本発明は水酸化フラーレンまたは水酸化フラーレン誘導体(以下、本発明では水酸化フラーレンまたは水酸化フラーレン誘導体を水酸化フラーレン類と称する)を含有する液に関する。また、本発明は水酸化フラーレン類含有溶液を用いた樹脂成形物および樹脂組成物、並びにその製造方法に関する。
近年ナノマテリアルであるフラーレン、カーボンナノチューブ、グラフェン類と合成樹脂材料とのナノコンポジット材料の研究が多くなされている。例えば、ナノマテリアルであるフラーレン類と樹脂溶液との混合、フラーレン類と樹脂溶液との溶融混練混合、樹脂重合時でのフラーレン類添加混合が行われている。
一方、ナノマテリアルであるフラーレン類の機能を最大限発揮させるには、フラーレン類をナノレベルの大きさまで均一に分散(すなわちナノ分散)させる必要がある。
しかし、ナノ粒子である水酸化フラーレン類は表面積が大きく、粒子間距離が小さいので、粒子の凝集がはなはだしく起りやすく、工業的に安定なナノ分散系を作りだすことが困難である。さらに、水酸化フラーレン類を完全均一に溶解する溶媒が限られている。
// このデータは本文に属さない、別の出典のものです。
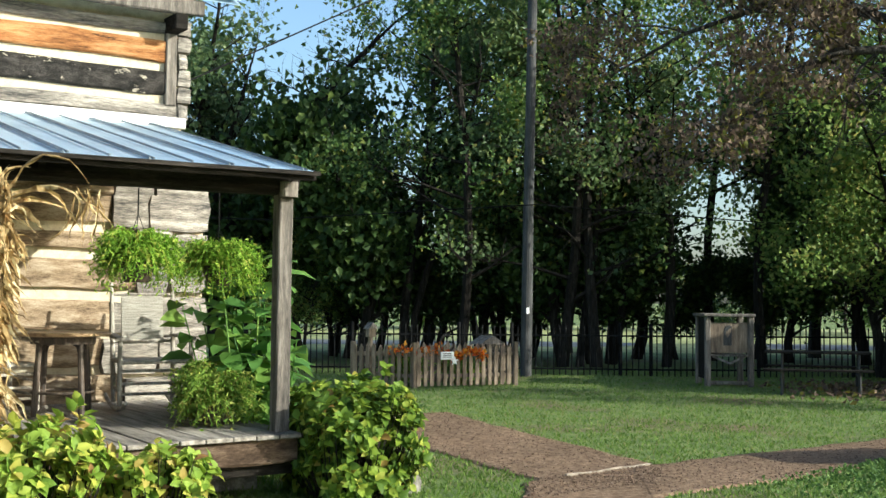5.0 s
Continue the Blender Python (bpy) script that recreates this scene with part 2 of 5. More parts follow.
# ---- builders ----
class Geo:
    """Vertices and faces of one mesh."""

    def __init__(self):
        self.v, self.f = [], []

    def add(self, verts, faces):
        n = len(self.v)
        self.v.extend(tuple(p) for p in verts)
        self.f.extend(tuple(i + n for i in face) for face in faces)
        return self

    def box(self, x0, x1, y0, y1, z0, z1, b=0.0, m=None):
        """A box with chamfered edges."""
        if b <= 0:
            vs = [Vector((x, y, z)) for x in (x0, x1) for y in (y0, y1) for z in (z0, z1)]
            fs = [(0, 1, 3, 2), (4, 6, 7, 5), (0, 4, 5, 1), (2, 3, 7, 6), (0, 2, 6, 4), (1, 5, 7, 3)]
        else:
            bm = bmesh.new()
            bmesh.ops.create_cube(bm, size=1)
            for p in bm.verts:
                p.co = Vector(((x0 + x1) / 2 + p.co.x * (x1 - x0), (y0 + y1) / 2 + p.co.y * (y1 - y0), (z0 + z1) / 2 + p.co.z * (z1 - z0)))
            bmesh.ops.bevel(bm, geom=list(bm.edges), offset=b, segments=1, affect="EDGES")
            bm.verts.index_update()
            vs, fs = [p.co.copy() for p in bm.verts], [[q.index for q in f.verts] for f in bm.faces]
            bm.free()
        if m:
            vs = [m @ p for p in vs]
        return self.add(vs, fs)

    def tube(self, pts, radii, n=8, cap=True, wob=0.0):
        """A round bar along points, with a radius at each."""
        pts = [Vector(p) for p in pts]
        vs, fs = [], []
        for i, p in enumerate(pts):
            d = (pts[min(i + 1, len(pts) - 1)] - pts[max(i - 1, 0)]).normalized()
            a = d.cross(Vector((0.13, 0.21, 1)) if abs(d.z) < 0.95 else Vector((1, 0.1, 0))).normalized()
            c = d.cross(a)
            for k in range(n):
                t = 2 * math.pi * k / n
                r = radii[i] * (1 + wob * noise.noise(Vector((p.x * 2 + math.cos(t), p.y * 2 + math.sin(t), p.z * 2))))
                vs.append(p + (a * math.cos(t) + c * math.sin(t)) * r)
        for i in range(len(pts) - 1):
            for k in range(n):
                q = (k + 1) % n
                fs.append((i * n + k, i * n + q, (i + 1) * n + q, (i + 1) * n + k))
        if cap:
            fs += [tuple(range(n))[::-1], tuple(range((len(pts) - 1) * n, len(pts) * n))]
        return self.add(vs, fs)

    def hewn(self, a, b, h, d, seed=0.0, seg=0.25, rough=0.012, rnd=0.18, sag=0.0):
        """A hewn log or board from a to b (middle of its height and depth): height h, depth d, uneven edges."""
        a, b = Vector(a), Vector(b)
        ax = (b - a).normalized()
        out = ax.cross(Vector((0, 0, 1)))
        out = out.normalized() if out.length > 0.1 else Vector((1, 0, 0))
        up = out.cross(ax).normalized()
        n = max(2, int((b - a).length / seg))
        c = rnd * min(h, d)
        ring = [(-d / 2, -h / 2 + c), (-d / 2, h / 2 - c), (-d / 2 + c, h / 2), (d / 2 - c, h / 2), (d / 2, h / 2 - c), (d / 2, -h / 2 + c), (d / 2 - c, -h / 2), (-d / 2 + c, -h / 2)]
        vs, fs = [], []
        for i in range(n + 1):
            t = i / n
            p = a.lerp(b, t)
            wave = noise.noise(Vector((i * 0.31, seed * 7.1, 0.5))) * rough * 1.2 - sag * math.sin(math.pi * t)
            for k, (o, u) in enumerate(ring):
                j = noise.noise(Vector((i * 0.9, k * 3.7, seed * 5.3))) * rough
                j2 = noise.noise(Vector((i * 0.9, k * 3.7 + 50, seed * 5.3))) * rough
                vs.append(p + out * (o + j * 0.7) + up * (u + j2 + wave) + ax * (j if i in (0, n) else 0))
        for i in range(n):
            for k in range(8):
                q = (k + 1) % 8
                fs.append((i * 8 + k, (i + 1) * 8 + k, (i + 1) * 8 + q, i * 8 + q))
        fs += [tuple(range(8)), tuple(range(n * 8, n * 8 + 8))[::-1]]
        return self.add(vs, fs)

    def stone(self, x0, x1, y0, y1, z0, z1, seed=0, rough=0.02, m=None, soft=1.0):
        """A block with broken faces."""
        xs, ys, zs = np.linspace(x0, x1, 4), np.linspace(y0, y1, 4), np.linspace(z0, z1, 4)
        idx, vs, fs = {}, [], []
        for i in range(4):
            for j in range(4):
                for k in range(4):
                    if 0 < i < 3 and 0 < j < 3 and 0 < k < 3:
                        continue
                    p = Vector((xs[i], ys[j], zs[k]))
                    edge = sum(q in (0, 3) for q in (i, j, k))
                    c = Vector(((x0 + x1) / 2, (y0 + y1) / 2, (z0 + z1) / 2))
                    p = p + (c - p) * (0.0, 0.0, 0.04, 0.09)[edge] * soft
                    p += Vector([noise.noise(Vector((p.x * 9 + s, p.y * 9 + seed, p.z * 9))) for s in (0, 31, 67)]) * rough
                    idx[i, j, k] = len(vs)
                    vs.append(m @ p if m else p)
        for a in range(3):
            for b in range(3):
                for s in (0, 3):
                    for q in ((lambda u, w: (s, u, w)), (lambda u, w: (u, s, w)), (lambda u, w: (u, w, s))):
                        fs.append((idx[q(a, b)], idx[q(a + 1, b)], idx[q(a + 1, b + 1)], idx[q(a, b + 1)]))
        return self.add(vs, fs)

    def lathe(self, prof, centre=(0, 0, 0), n=16, ribs=0, depth=0.0, sx=1.0, sy=1.0):
        vs, fs = [], []
        for r, z in prof:
            for k in range(n):
                t = 2 * math.pi * k / n
                rr = r * (1 - depth * (0.5 + 0.5 * math.cos(ribs * t))) if ribs else r
                vs.append((centre[0] + rr * math.cos(t) * sx, centre[1] + rr * math.sin(t) * sy, centre[2] + z))
        for i in range(len(prof) - 1):
            for k in range(n):
                q = (k + 1) % n
                fs.append((i * n + k, i * n + q, (i + 1) * n + q, (i + 1) * n + k))
        fs += [tuple(range(n))[::-1], tuple(range((len(prof) - 1) * n, len(prof) * n))]
        return self.add(vs, fs)

    def mesh(self, name, material, smooth=False):
        me = bpy.data.meshes.new(name)
        me.from_pydata(self.v, [], self.f)
        if material:
            me.materials.append(material)
        me.update()
        bm = bmesh.new()
        bm.from_mesh(me)
        if len(bm.faces) < 30000:
            bmesh.ops.recalc_face_normals(bm, faces=list(bm.faces))
        bm.to_mesh(me)
        bm.free()
        if smooth:
            me.polygons.foreach_set("use_smooth", [True] * len(me.polygons))
        return me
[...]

そのため、高価な水酸化フラーレン類の有する機能(例えば、強度、硬度、紫外線吸収力など)を樹脂との複合材料中に経済的に発現させることはかなり困難である。
特開2004−75933号公報(特許文献1)には、ポリ水酸化フラーレンまたはポリ水酸化フラーレン硫酸水素エステルと熱可塑性樹脂とを溶融混練して樹脂組成物を得ること、およびポリ水酸化フラーレンまたはポリ水酸化フラーレン硫酸水素エステルとモノマーまたは熱可塑性樹脂前駆体とを重合して樹脂組成物を得ることが開示されている。
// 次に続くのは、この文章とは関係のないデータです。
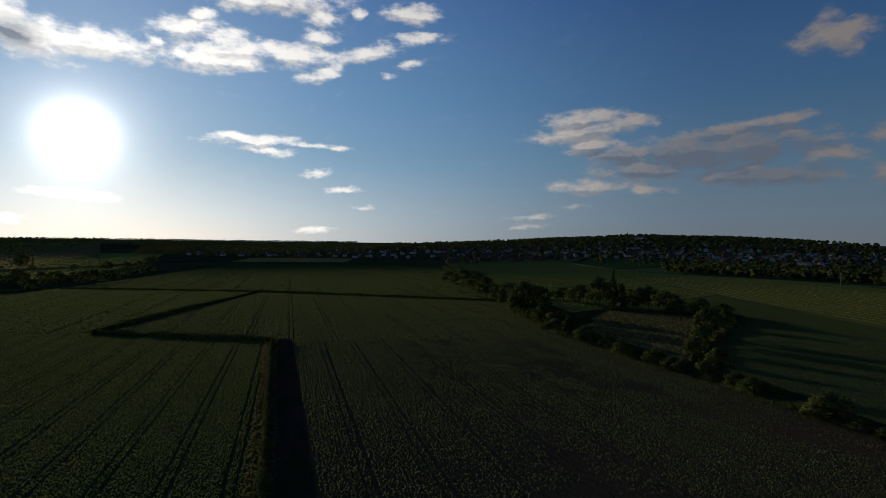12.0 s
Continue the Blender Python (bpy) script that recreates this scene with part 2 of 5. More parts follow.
cloud(271.8, 3.1, 4.6, 0.81, -2, 1, 1.2)
cloud(276.5, 3.9, 1.5, 0.53, -4, 1, 1.3)
cloud(273.5, 4.0, 1.2, 0.25, -2, 0.8, 1)
cloud(277.4, 2.7, 1.9, 0.48, -8, 0.9, 1)
cloud(281.7, 3.3, 1.0, 0.59, -6, 1, 1.3)
cloud(259.0, 1.4, 2.0, 0.67, 0, 0.8, 0)
cloud(272.8, 1.7, 5.0, 0.61, -3, 0.7, 0.2)
cloud(232.2, 4.0, 2.1, 0.56, -0, 0.6, 0)
cloud(237.7, 4.5, 1.2, 0.63, 1, 0.8, 0)
cloud(224.7, 6.8, 0.6, 0.38, -16, 0.8, 0.3)

way = W.nodes.new("ShaderNodeTexCoord").outputs["Generated"]
axis = wire(W, "ShaderNodeSeparateXYZ", wire(W, "ShaderNodeVectorRotate", way, None, None, radians(120), rotation_type="Z_AXIS"))
sep = W.nodes[-1].outputs
az = calc(W, "ADD", calc(W, "DEGREES", calc(W, "ARCTAN2", sep[0], sep[1])), 120.0)
el = calc(W, "DEGREES", calc(W, "ARCSINE", sep[2]))
spot = wire(W, "ShaderNodeCombineXYZ", az, el, 0.0)
eddy = wire(W, "ShaderNodeTexNoise", wire(W, "ShaderNodeVectorMath", spot, (0.5, 1.0, 1.0), operation="MULTIPLY"), None, 0.5, 5.0, 0.58, 2.1) and W.nodes[-1].outputs[1]
eddy = wire(W, "ShaderNodeVectorMath", eddy, (0.5, 0.5, 0.5), operation="SUBTRACT")
warped = wire(W, "ShaderNodeVectorMath", spot, wire(W, "ShaderNodeVectorMath", eddy, (3.4, 1.5, 0.0), operation="MULTIPLY"), operation="ADD")


def cloud_amount(g, at, banks, weight_of, swell=1.0):
    """How much cloud these banks put at a spot of the sky."""
    tiers = {}
    for c in banks:
        w = weight_of(c)
        if w <= 0:
            continue
        m = g.nodes.new("ShaderNodeMapping")
        m.vector_type = "TEXTURE"
        g.links.new(at, m.inputs[0])
        m.inputs[1].default_value, m.inputs[2].default_value = (c[0], c[1], 0), (0, 0, radians(c[4]))
        m.inputs[3].default_value = ((c[2] * 1.45 + 0.35) * swell, (c[3] * 1.55 + 0.2) * swell, 1)
        wire(g, "ShaderNodeTexGradient", m.outputs[0], gradient_type="SPHERICAL")
        ball = g.nodes[-1].outputs[1]
        key = round(w * 5) / 5
        tiers[key] = calc(g, "SMOOTH_MAX", tiers[key], ball, 0.1) if key in tiers else ball
    total = None
    for w, ball in sorted(tiers.items()):
        ball = calc(g, "MULTIPLY", ball, w)
        total = ball if total is None else calc(g, "SMOOTH_MAX", total, ball, 0.1)
    return total


ragged = wire(W, "ShaderNodeVectorMath", spot, (0.55, 1.05, 1.0), operation="MULTIPLY")
puffs = wire(W, "ShaderNodeTexNoise", ragged, None, 0.85, 9.0, 0.57, 2.15)
lift = wire(W, "ShaderNodeTexNoise", wire(W, "ShaderNodeVectorMath", ragged, (0.16, 0.4, 0.0), operation="ADD"), None, 0.75, 2.0, 0.5, 2.1)
sky = W.nodes.new("ShaderNodeTexSky")
sky.sky_type, sky.sun_disc, sky.sun_elevation, sky.sun_rotation = "NISHITA", False, SUN_EL, SUN_AZ
sky.altitude, sky.air_density, sky.dust_density, sky.ozone_density = 100, 1.0, 0.7, 2.0
SKY = 0.07
height_ramp = W.nodes.new("ShaderNodeValToRGB")
for i, (deg, c) in enumerate(((0, (0.27, 0.335, 0.41)), (3, (0.24, 0.345, 0.465)), (8, (0.155, 0.305, 0.48)), (14, (0.088, 0.225, 0.45)),
                              (24, (0.04, 0.13, 0.37)), (60, (0.02, 0.065, 0.22)))):
    e = height_ramp.color_ramp.elements[i] if i < 2 else height_ramp.color_ramp.elements.new(deg / 60)
    e.position, e.color = deg / 60, (*c, 1)
W.links.new(calc(W, "DIVIDE", el, 60.0), height_ramp.inputs[0])
clear_air = height_ramp.outputs[0]
blue = blend(W, 0.88, blend(W, 1.0, sky.outputs[0], (SKY, SKY, SKY * 1.05), "MULTIPLY"), clear_air)
wire(W, "ShaderNodeVectorMath", way, tuple(SUN_WAY), operation="DOT_PRODUCT")
near = W.nodes[-1].outputs["Value"]
toward = near
near = calc(W, "MAXIMUM", toward, 0.0)
sunward = calc(W, "POWER", span(W, near, 0.0, 0.98, smooth=False), 3.6)
lit = blend(W, sunward, (0.4, 0.355, 0.35), (1.65, 1.6, 1.52))
shade = blend(W, span(W, toward, -0.9, 0.45, smooth=False), (0.085, 0.12, 0.205), (0.225, 0.27, 0.355))
glow = calc(W, "ADD", calc(W, "MULTIPLY", calc(W, "POWER", near, 1500.0), 3.4),
            calc(W, "ADD", calc(W, "MULTIPLY", calc(W, "POWER", near, 300.0), 0.7), calc(W, "MULTIPLY", calc(W, "POWER", near, 30.0), 0.16)))
low = calc(W, "MULTIPLY", calc(W, "POWER", near, 9.0), span(W, el, 0.0, 10.0, 0.55, 0.0))
halo = blend(W, 1.0, blend(W, 1.0, (1.0, 0.96, 0.88), glow, "MULTIPLY"), blend(W, 1.0, (1.0, 0.88, 0.7), low, "MULTIPLY"), "ADD")
soft_puffs = wire(W, "ShaderNodeTexNoise", ragged, None, 0.75, 2.0, 0.5, 2.1)
tops = calc(W, "MULTIPLY", calc(W, "SUBTRACT", lift, soft_puffs), 1.8)


wide_glow = calc(W, "MULTIPLY", calc(W, "POWER", near, 6.0), 0.21)
blue = blend(W, 1.0, blue, span(W, near, 0.0, 1.0, 0.9, 1.3, False), "MULTIPLY")
blue = blend(W, 1.0, blue, blend(W, 1.0, (0.6, 1.0, 1.25), wide_glow, "MULTIPLY"), "ADD")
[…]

特開2005−97329公報(特許文献2)には、フラーレン誘導体をホルムアミド類、スルホキシド類またはスルホン類からなる溶媒に溶解させた高濃度フラーレン誘導体組成物が開示されている。
特開2004−75933号公報 特開2005−97329号公報
特許文献1に開示された樹脂組成物においては、ポリ水酸化フラーレンまたはポリ水酸化フラーレン硫酸水素エステルを熱可塑性樹脂中に溶融混練する際、またはポリ水酸化フラーレンまたはポリ水酸化フラーレン硫酸水素エステルとモノマーまたは熱可塑性樹脂前駆体とを重合する際に、ポリ水酸化フラーレンまたはポリ水酸化フラーレン硫酸水素エステルの一部が凝集物として残り易い。特に、水酸基を多数有する水酸化フラーレンのように極性が非常に高いフラーレン誘導体は、水酸化フラーレンの一部が凝集物として残る。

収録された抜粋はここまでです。